A patent may be considered as an agreement between an inventor and the government, acting on behalf of the public, in which the inventor agrees to disclose the invention in return for a right of exclusivity for a limited term. A patent is treated, by law, as personal property and can be sold or licensed to others. Thus, an inventor can reap her reward by making and selling products incorporating the invention or by licensing or selling the patent rights in the invention to others. The right patent at the right time in the right industry can be a highly valuable asset. The power of a patent enables its holder or exclusive licensee to sue for infringement and, if successful, obtain an injunction against further infringement as well as damages for past infringement. Evidence of the power of these remedies can be seen in judgments and damages awards in the hundreds of millions of dollars and some in the billions. The power of an injunction against infringement can put even large competitors out of business. Broadened awareness of the power of patents was raised when, in the 1980s, Polaroid Corporation sued Eastman Kodak for infringement of patents relating to instant camera technology. Polaroid eventually won that case, obtaining an injunction against infringement as well as nearly one billion dollars in damages. The injunction put Kodak out of the instant camera business. In the nearly thirty years and numerous patent infringement cases since Polaroid v. Kodak, the business community has come to respect the leverage that a solid patent position can bring to an enterprise.
From the perspective of a physician inventor, the recent Saffran cases are of exemplary interest. In 1993 Dr. Saffran, as a resident in interventional radiology at Massachusetts General hospital, conceived of and patented inventions relating to combining drugs with polymers to control drug delivery. Upon learning that Johnson & Johnson and Boston Scientific were selling drug-eluting stents that he thought infringed, he sued. He was fortunate in finding lawyers willing to take the cases on a contingency basis. They were successful. In 2008 a jury awarded Dr. Saffran $431 million against Boston Scientific and in January 2011 another jury awarded him $482 million against J & J. There is reason to believe that Dr. Saffran wrote his patent application largely by himself and it is fair to assume that he had a good understanding of the patent laws to have done so.

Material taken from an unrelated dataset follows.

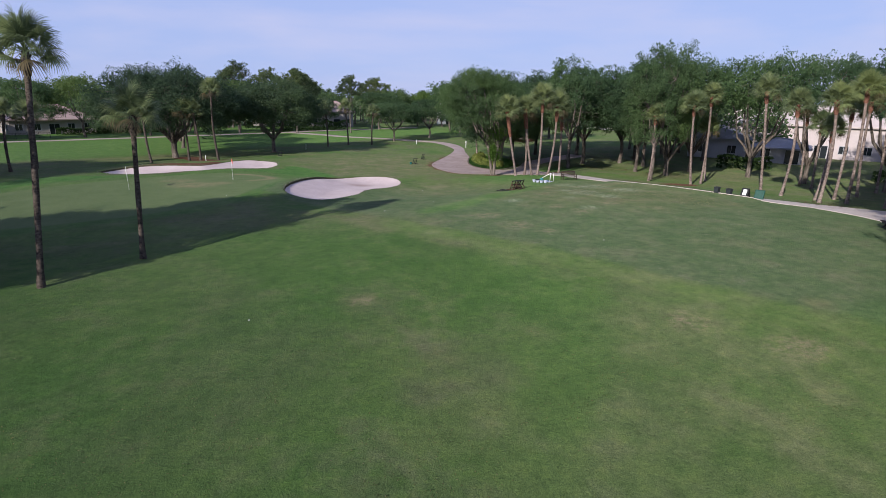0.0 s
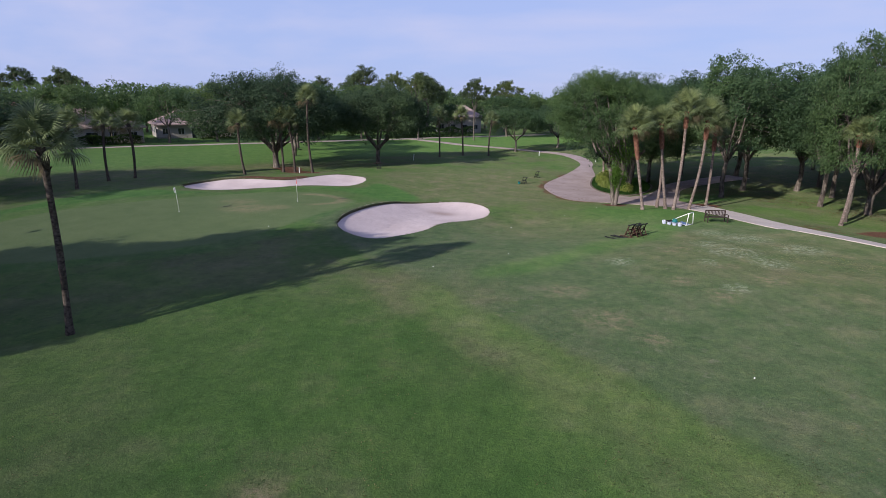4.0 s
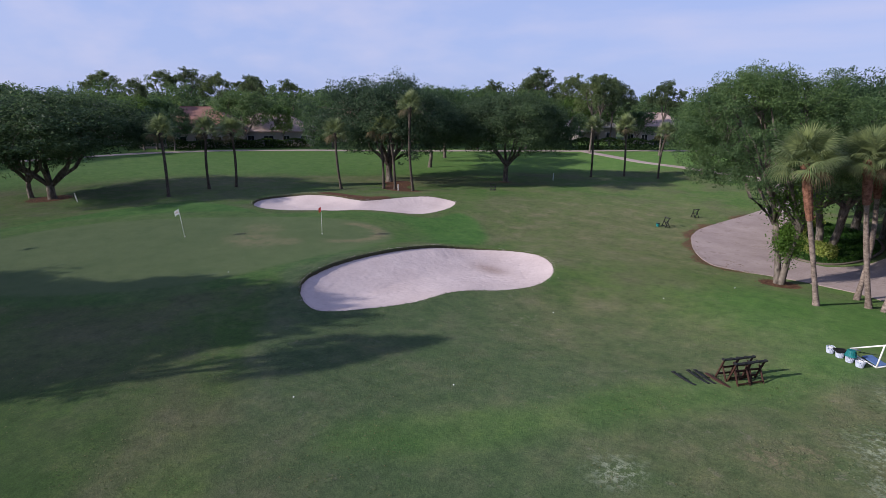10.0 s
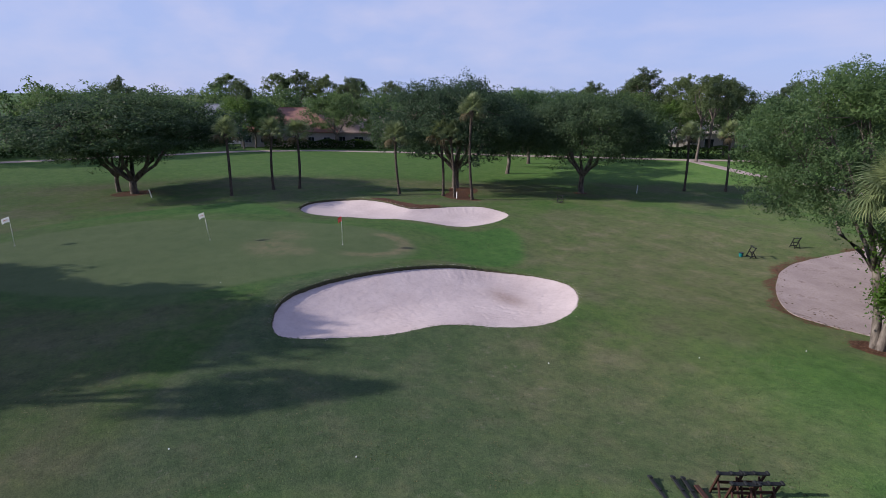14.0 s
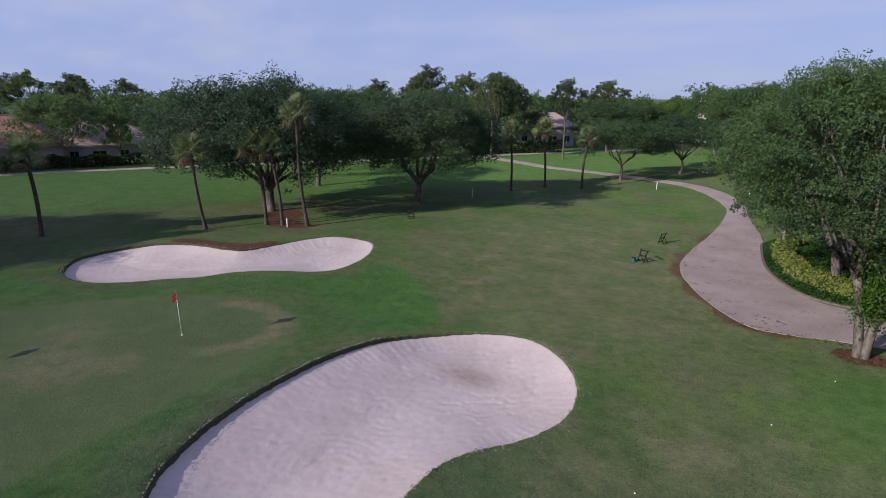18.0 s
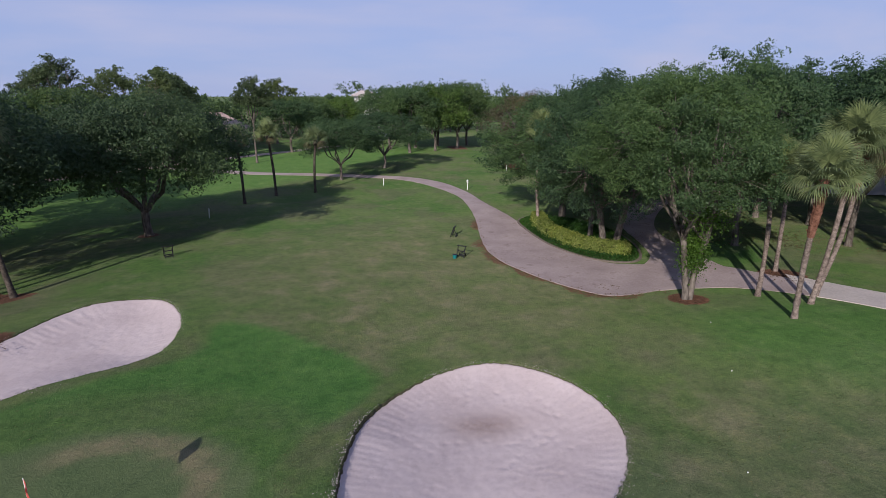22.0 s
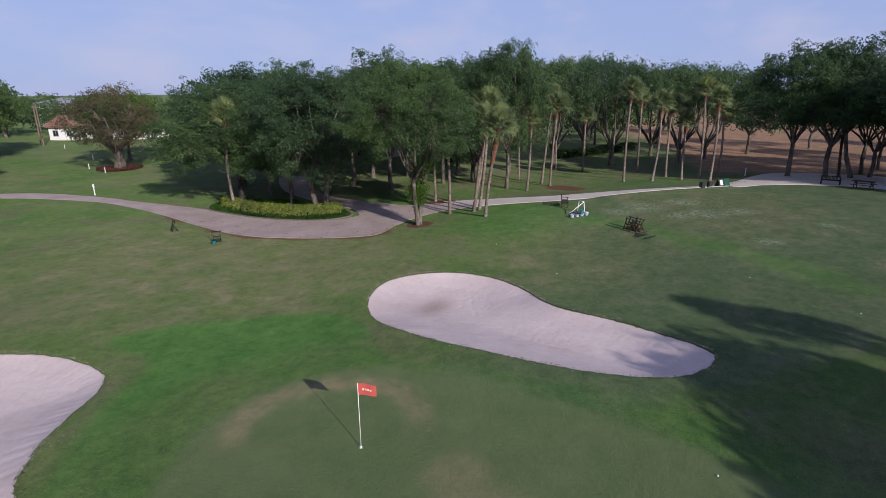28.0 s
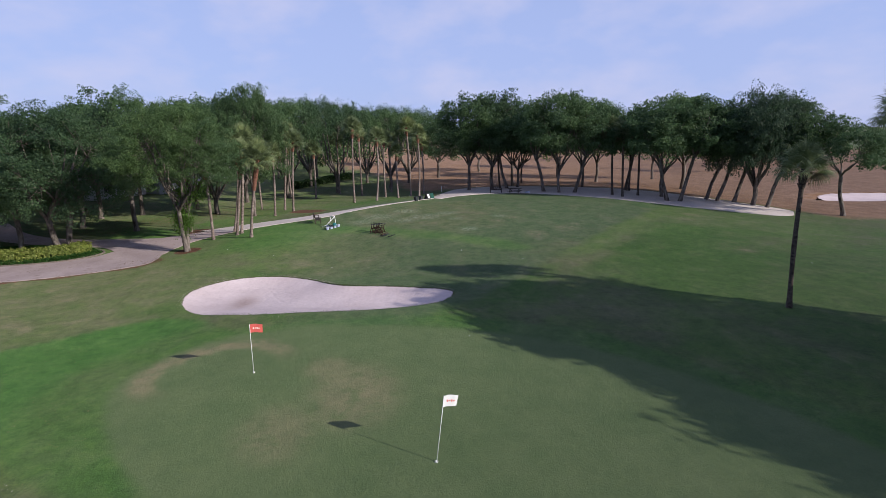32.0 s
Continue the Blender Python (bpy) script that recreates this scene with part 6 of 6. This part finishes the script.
bench(13.17, 58.32, 15, "dark weathered wooden garden bench on the grass", "benches")
bench(31.7, 36.2, 72, "dark weathered wooden bench beside the shell yard", "benches")


def picnic_table(x, y, turn, label):
    t = thing("picnic_table", x, y, None, turn, label, "table")
    for k in range(5):
        bm = bmesh.new()
        box(bm, 1.8, 0.135, 0.04, Matrix.Translation((0, -0.29 + 0.145 * k, 0.74)), 0.006)
        part("top_plank", bm, BENCH_WOOD, t)
    for s in (-1, 1):
        for k in range(2):
            bm = bmesh.new()
            box(bm, 1.8, 0.13, 0.04, Matrix.Translation((0, s * (0.60 + 0.14 * k), 0.44)), 0.006)
            part("seat_plank", bm, BENCH_WOOD, t)
        for q in (-1, 1):
            bm = bmesh.new()
            bar(bm, (s * 0.65, q * 0.62, 0), (s * 0.65, q * 0.24, 0.72), 0.05, 0.09, 0.006)
            part("leg", bm, BENCH_WOOD, t)
        bm = bmesh.new()
        box(bm, 0.045, 1.5, 0.09, Matrix.Translation((s * 0.60, 0, 0.375)), 0.006)
        part("seat_bearer", bm, BENCH_WOOD, t)
        bm = bmesh.new()
        box(bm, 0.045, 0.66, 0.09, Matrix.Translation((s * 0.60, 0, 0.675)), 0.006)
        part("top_bearer", bm, BENCH_WOOD, t)


picnic_table(29.3, 34.0, 66, "dark weathered wooden picnic table beside the shell yard")
for x, y in ((30.2, 32.2), (30.5, 31.8)):
    basket(x, y, True, "white ball basket at the edge of the shell yard", False)


def bin_box(x, y, turn, label):
    t = thing("litter_bin", x, y, None, turn, label, "bin", "bins by the shell path")
    bm = bmesh.new()
    box(bm, 0.46, 0.40, 0.48, Matrix.Translation((0, 0, 0.25)), 0.03)
    for v in bm.verts:
        k = 0.88 + 0.14 * v.co.z / 0.48
        v.co.x *= k
        v.co.y *= k
    part("body", bm, GREY_BIN, t)
    bm = bmesh.new()
    box(bm, 0.51, 0.45, 0.05, Matrix.Translation((0, 0, 0.51)), 0.02)
    part("rim", bm, GREY_BIN, t)
    # no hole is cut: a near-black plate stands for the shade inside the bin
    bm = bmesh.new()
    box(bm, 0.34, 0.28, 0.012, Matrix.Translation((0, 0, 0.537)))
    part("opening", bm, HOLE, t)


bin_box(24.07, 47.65, 40, "dark grey square litter bin beside the shell path")
bin_box(24.85, 47.02, 35, "dark grey square litter bin beside the shell path")
# folding sign: two boards that lean together
t = thing("folding_sign", 25.8, 46.13, None, -49, "black folding sign with a white notice by the path", "sign")
for s in (-1, 1):
    bm = bmesh.new()
    box(bm, 0.60, 0.03, 0.84, pose(0, s * 0.19, 0.41, s * 25, 0, 0), 0.006)
    b = part("board", bm, BLACK, t)
    bm = bmesh.new()
    box(bm, 0.30, 0.006, 0.52, pose(0, s * 0.19, 0.41, s * 25, 0, 0) @ Matrix.Translation((0, s * 0.022, 0.03)))
    part("notice", bm, WHITE, b, "white notice")
t = thing("green_box", 26.67, 45.54, None, -42, "dark green plastic board box leaning back beside the path", "box")
bm = bmesh.new()
box(bm, 0.74, 0.14, 0.80, pose(0, 0, 0.385, -20, 0, 0), 0.03)
part("body", bm, GREEN_PLASTIC, t)
bm = bmesh.new()
box(bm, 0.78, 0.18, 0.05, pose(0, 0.135, 0.765, -20, 0, 0), 0.02)
part("lid", bm, GREEN_PLASTIC, t)
t = thing("green_bucket", -5.71, 80.56, None, 0, "small green bucket on the grass beside a bag stand", "bucket")
bm = bmesh.new()
bmesh.ops.create_cone(bm, cap_ends=True, segments=18, radius1=0.13, radius2=0.17, depth=0.3, matrix=Matrix.Translation((0, 0, 0.15)))
part("body", bm, TEAL, t)
bm = bmesh.new()
bmesh.ops.create_cone(bm, cap_ends=True, segments=18, radius1=0.18, radius2=0.18, depth=0.03, matrix=Matrix.Translation((0, 0, 0.295)))
part("rim", bm, BLACK, t)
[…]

Understanding the foundation for and the reasons why we have a patent system is helpful to understanding the nuances to the laws, the rules and the patenting process. Patents are essential to development of commercially successful inventions in the medical device industry. The better a physician inventor understands them, the greater the prospects for success and I hope to address them in more detail and on a regular basis on the Healing Innovation Blog.